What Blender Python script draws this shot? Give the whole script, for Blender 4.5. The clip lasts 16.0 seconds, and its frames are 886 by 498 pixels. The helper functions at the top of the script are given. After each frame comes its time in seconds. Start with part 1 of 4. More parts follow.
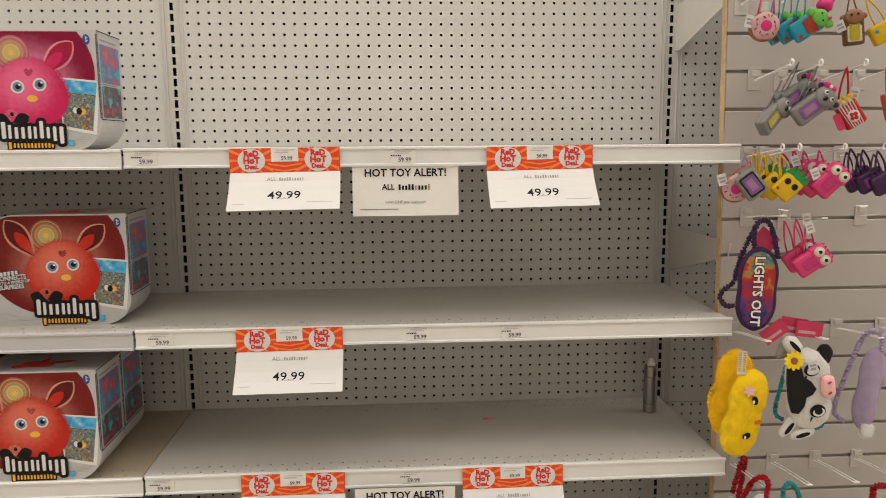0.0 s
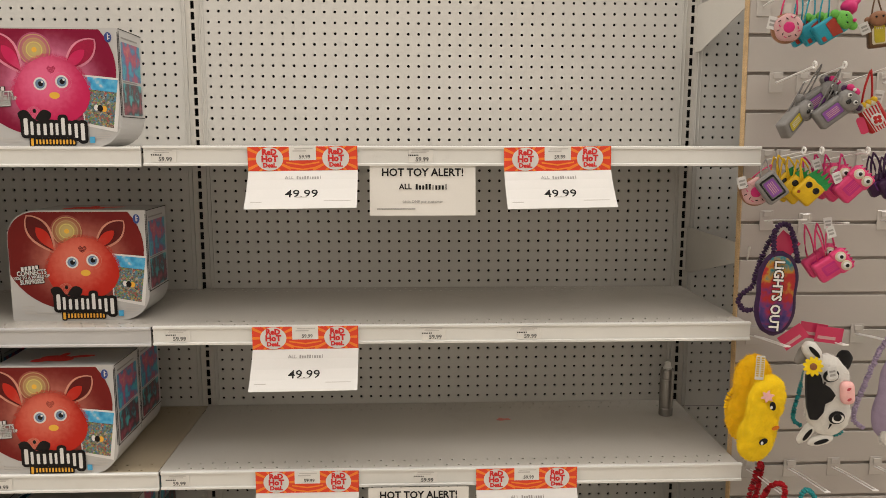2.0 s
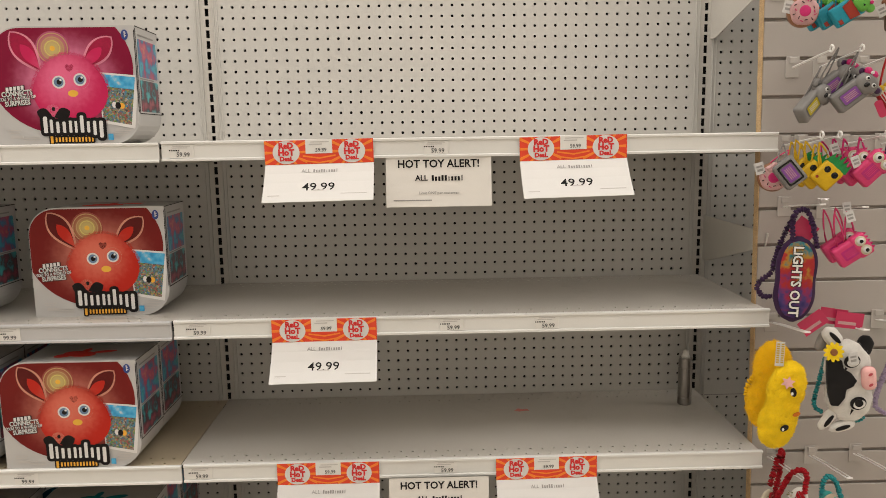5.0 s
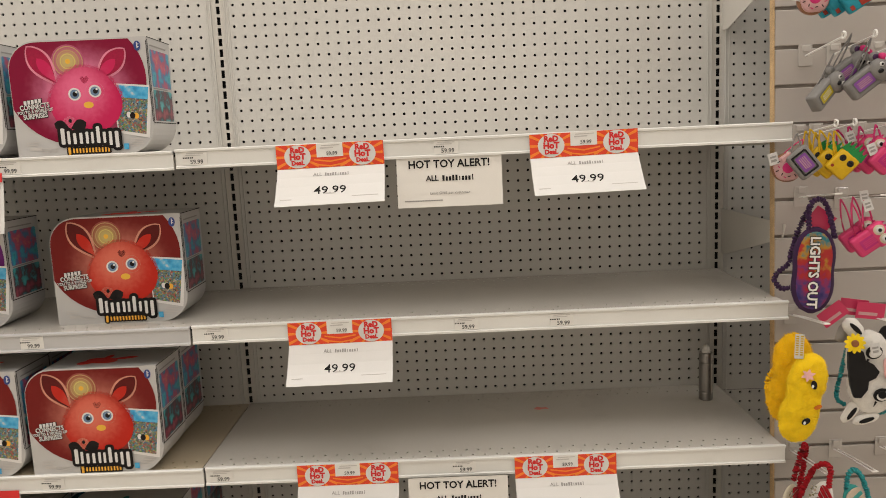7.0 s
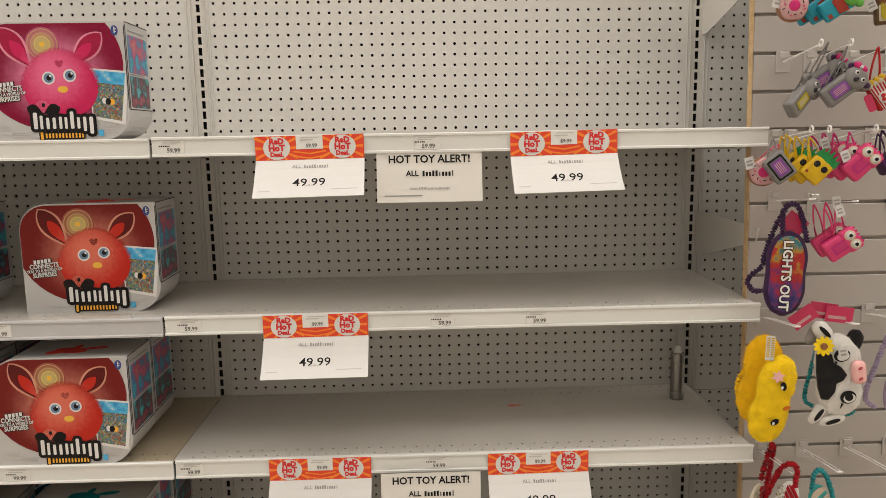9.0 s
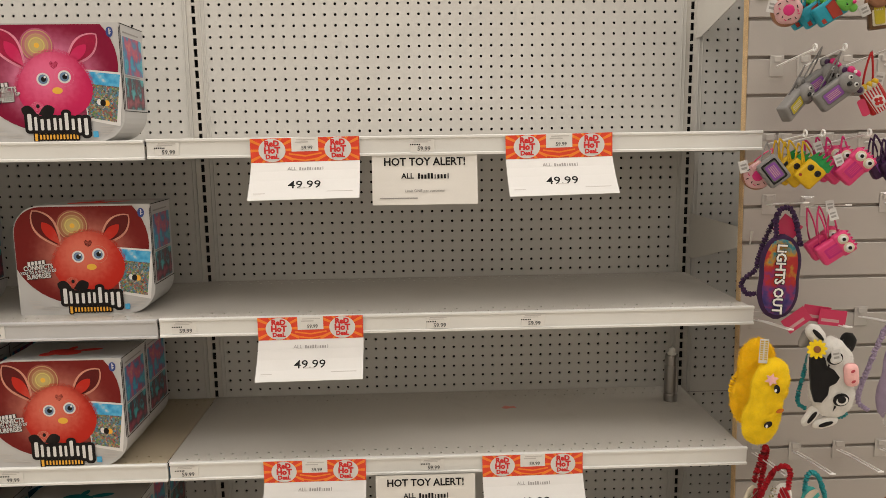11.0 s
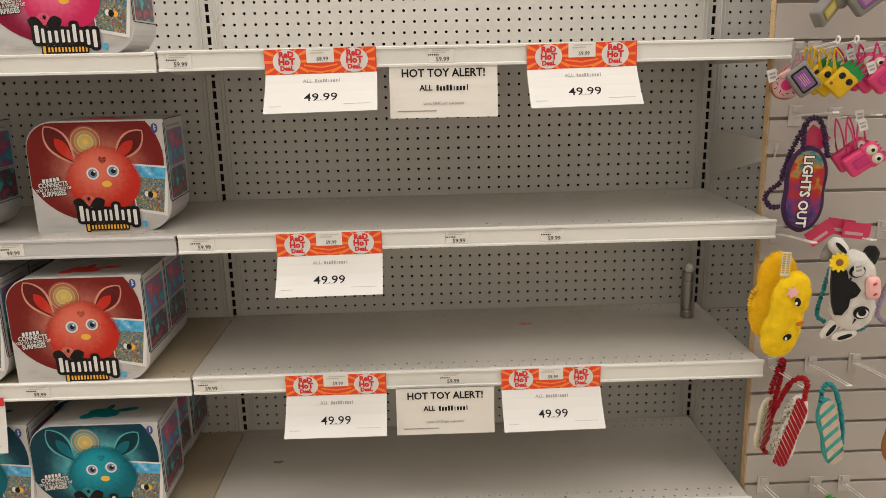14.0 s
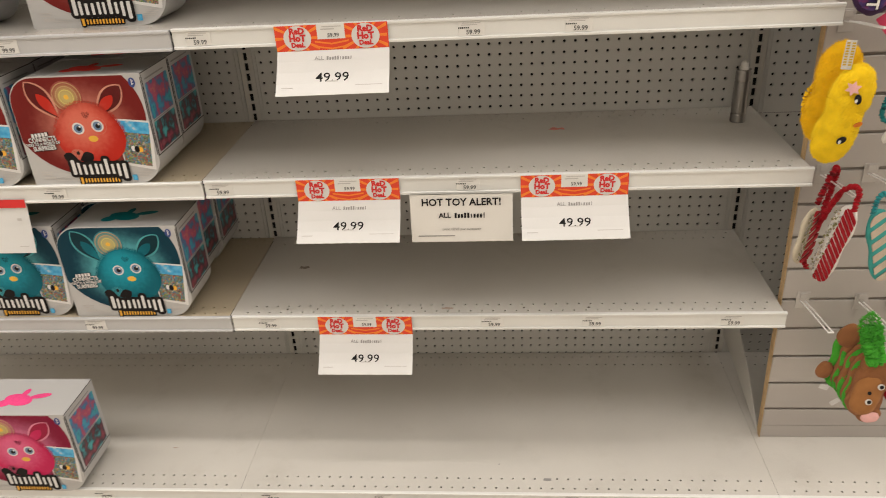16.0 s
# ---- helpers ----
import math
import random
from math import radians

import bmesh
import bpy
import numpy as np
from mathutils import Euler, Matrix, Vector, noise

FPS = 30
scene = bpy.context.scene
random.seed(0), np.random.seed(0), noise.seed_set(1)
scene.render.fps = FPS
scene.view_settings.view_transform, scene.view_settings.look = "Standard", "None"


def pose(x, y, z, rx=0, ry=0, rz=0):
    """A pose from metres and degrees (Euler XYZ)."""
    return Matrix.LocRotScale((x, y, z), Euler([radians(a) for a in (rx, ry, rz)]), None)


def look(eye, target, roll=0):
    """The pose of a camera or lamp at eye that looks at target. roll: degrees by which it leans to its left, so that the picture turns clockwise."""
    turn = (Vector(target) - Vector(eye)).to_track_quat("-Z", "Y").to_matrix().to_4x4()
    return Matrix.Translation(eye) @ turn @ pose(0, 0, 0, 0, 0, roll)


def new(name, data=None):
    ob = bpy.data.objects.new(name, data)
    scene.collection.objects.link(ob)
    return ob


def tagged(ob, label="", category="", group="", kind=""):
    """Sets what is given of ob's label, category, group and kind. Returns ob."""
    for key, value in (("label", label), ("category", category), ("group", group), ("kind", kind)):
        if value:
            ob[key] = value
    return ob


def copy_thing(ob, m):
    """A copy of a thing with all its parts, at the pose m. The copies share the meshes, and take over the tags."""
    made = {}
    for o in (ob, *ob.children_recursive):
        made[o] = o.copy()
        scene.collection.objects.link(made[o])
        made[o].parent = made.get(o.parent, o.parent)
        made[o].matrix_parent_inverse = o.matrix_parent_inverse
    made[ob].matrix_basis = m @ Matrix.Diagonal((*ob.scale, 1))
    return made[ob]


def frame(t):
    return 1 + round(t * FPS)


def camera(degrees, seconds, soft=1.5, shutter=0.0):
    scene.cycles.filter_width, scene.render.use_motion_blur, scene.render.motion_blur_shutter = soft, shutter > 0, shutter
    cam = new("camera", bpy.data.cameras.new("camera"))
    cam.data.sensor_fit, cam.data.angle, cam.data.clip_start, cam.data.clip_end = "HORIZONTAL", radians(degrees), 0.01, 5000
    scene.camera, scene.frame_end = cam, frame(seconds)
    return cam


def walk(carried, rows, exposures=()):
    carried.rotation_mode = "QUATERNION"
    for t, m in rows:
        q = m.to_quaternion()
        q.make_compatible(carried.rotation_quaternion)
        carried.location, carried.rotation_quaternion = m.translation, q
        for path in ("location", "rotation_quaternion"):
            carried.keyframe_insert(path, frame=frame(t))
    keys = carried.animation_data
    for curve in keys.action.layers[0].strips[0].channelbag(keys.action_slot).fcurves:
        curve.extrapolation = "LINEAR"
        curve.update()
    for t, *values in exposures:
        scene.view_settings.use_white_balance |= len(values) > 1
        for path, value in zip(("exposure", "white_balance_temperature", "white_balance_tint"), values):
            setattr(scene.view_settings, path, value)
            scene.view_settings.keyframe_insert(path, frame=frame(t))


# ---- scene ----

- - - - - - -

**TASK TO CARRY OUT**
Transcribe all the lines above exactly, apart from the pictures.

**PROBLEM SOLUTION**
What Blender Python script draws this shot? Give the whole script, for Blender 4.5. The clip lasts 16.0 seconds, and its frames are 886 by 498 pixels. The helper functions at the top of the script are given. After each frame comes its time in seconds. Start with part 1 of 4. More parts follow.
0.0 s
2.0 s
5.0 s
7.0 s
9.0 s
11.0 s
14.0 s
16.0 s
# ---- helpers ----
import math
import random
from math import radians

import bmesh
import bpy
import numpy as np
from mathutils import Euler, Matrix, Vector, noise

FPS = 30
scene = bpy.context.scene
random.seed(0), np.random.seed(0), noise.seed_set(1)
scene.render.fps = FPS
scene.view_settings.view_transform, scene.view_settings.look = "Standard", "None"


def pose(x, y, z, rx=0, ry=0, rz=0):
    """A pose from metres and degrees (Euler XYZ)."""
    return Matrix.LocRotScale((x, y, z), Euler([radians(a) for a in (rx, ry, rz)]), None)


def look(eye, target, roll=0):
    """The pose of a camera or lamp at eye that looks at target. roll: degrees by which it leans to its left, so that the picture turns clockwise."""
    turn = (Vector(target) - Vector(eye)).to_track_quat("-Z", "Y").to_matrix().to_4x4()
    return Matrix.Translation(eye) @ turn @ pose(0, 0, 0, 0, 0, roll)


def new(name, data=None):
    ob = bpy.data.objects.new(name, data)
    scene.collection.objects.link(ob)
    return ob


def tagged(ob, label="", category="", group="", kind=""):
    """Sets what is given of ob's label, category, group and kind. Returns ob."""
    for key, value in (("label", label), ("category", category), ("group", group), ("kind", kind)):
        if value:
            ob[key] = value
    return ob


def copy_thing(ob, m):
    """A copy of a thing with all its parts, at the pose m. The copies share the meshes, and take over the tags."""
    made = {}
    for o in (ob, *ob.children_recursive):
        made[o] = o.copy()
        scene.collection.objects.link(made[o])
        made[o].parent = made.get(o.parent, o.parent)
        made[o].matrix_parent_inverse = o.matrix_parent_inverse
    made[ob].matrix_basis = m @ Matrix.Diagonal((*ob.scale, 1))
    return made[ob]


def frame(t):
    return 1 + round(t * FPS)


def camera(degrees, seconds, soft=1.5, shutter=0.0):
    scene.cycles.filter_width, scene.render.use_motion_blur, scene.render.motion_blur_shutter = soft, shutter > 0, shutter
    cam = new("camera", bpy.data.cameras.new("camera"))
    cam.data.sensor_fit, cam.data.angle, cam.data.clip_start, cam.data.clip_end = "HORIZONTAL", radians(degrees), 0.01, 5000
    scene.camera, scene.frame_end = cam, frame(seconds)
    return cam


def walk(carried, rows, exposures=()):
    carried.rotation_mode = "QUATERNION"
    for t, m in rows:
        q = m.to_quaternion()
        q.make_compatible(carried.rotation_quaternion)
        carried.location, carried.rotation_quaternion = m.translation, q
        for path in ("location", "rotation_quaternion"):
            carried.keyframe_insert(path, frame=frame(t))
    keys = carried.animation_data
    for curve in keys.action.layers[0].strips[0].channelbag(keys.action_slot).fcurves:
        curve.extrapolation = "LINEAR"
        curve.update()
    for t, *values in exposures:
        scene.view_settings.use_white_balance |= len(values) > 1
        for path, value in zip(("exposure", "white_balance_temperature", "white_balance_tint"), values):
            setattr(scene.view_settings, path, value)
            scene.view_settings.keyframe_insert(path, frame=frame(t))


# ---- scene ----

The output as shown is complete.